**Brief:**
Take the line that contains "Continue the Blender" and every line after it in the material below, and quote them exactly.

**Information provided:**

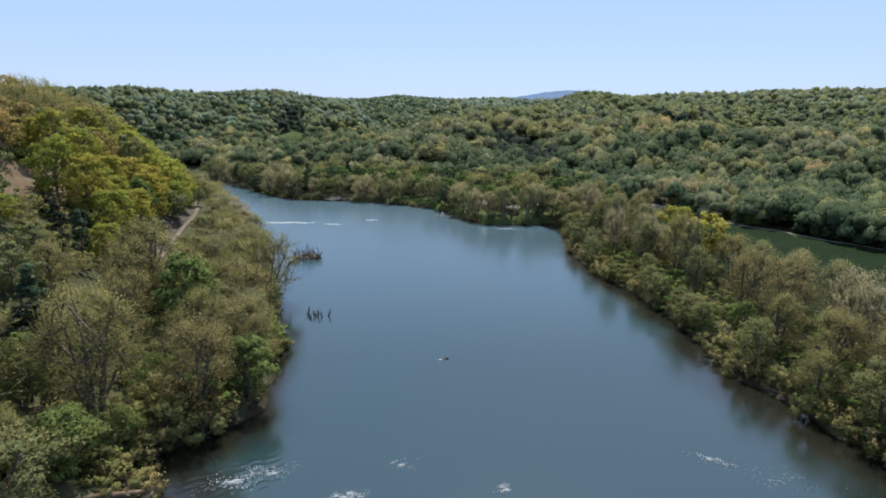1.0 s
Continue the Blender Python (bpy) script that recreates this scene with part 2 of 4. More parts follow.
def shore(x, y):
    """Metres from the water's edge: positive on land."""
    land = -np.where(inside(x, y, LEFT_BANK + RIGHT_BANK), 1.0, -1.0)
    d = np.minimum(np.abs(line_distance(x, y, LEFT_BANK)), np.abs(line_distance(x, y, RIGHT_BANK)))
    return d * land + 0.8 * wander(x, y, 5.0, 1.0) + 0.5 * wander(x, y, 2.0, 4.0)


def ridge(x, y, half, crest):
    """Height of a hill with that crest line, falling off to both sides."""
    d, h = np.full(x.shape, 1e9), np.zeros(x.shape)
    for (ax, ay, ah), (bx, by, bh) in zip(crest, crest[1:]):
        dx, dy = bx - ax, by - ay
        u = np.clip(((x - ax) * dx + (y - ay) * dy) / (dx * dx + dy * dy), 0, 1)
        e = np.hypot(x - ax - u * dx, y - ay - u * dy)
        h = np.where(e < d, ah + u * (bh - ah), h)
        d = np.minimum(d, e)
    return h * np.exp(-(np.maximum(d - 0.12 * half, 0) / half) ** 1.7)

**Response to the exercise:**
Continue the Blender Python (bpy) script that recreates this scene with part 2 of 4. More parts follow.
def shore(x, y):
    """Metres from the water's edge: positive on land."""
    land = -np.where(inside(x, y, LEFT_BANK + RIGHT_BANK), 1.0, -1.0)
    d = np.minimum(np.abs(line_distance(x, y, LEFT_BANK)), np.abs(line_distance(x, y, RIGHT_BANK)))
    return d * land + 0.8 * wander(x, y, 5.0, 1.0) + 0.5 * wander(x, y, 2.0, 4.0)


def ridge(x, y, half, crest):
    """Height of a hill with that crest line, falling off to both sides."""
    d, h = np.full(x.shape, 1e9), np.zeros(x.shape)
    for (ax, ay, ah), (bx, by, bh) in zip(crest, crest[1:]):
        dx, dy = bx - ax, by - ay
        u = np.clip(((x - ax) * dx + (y - ay) * dy) / (dx * dx + dy * dy), 0, 1)
        e = np.hypot(x - ax - u * dx, y - ay - u * dy)
        h = np.where(e < d, ah + u * (bh - ah), h)
        d = np.minimum(d, e)
    return h * np.exp(-(np.maximum(d - 0.12 * half, 0) / half) ** 1.7)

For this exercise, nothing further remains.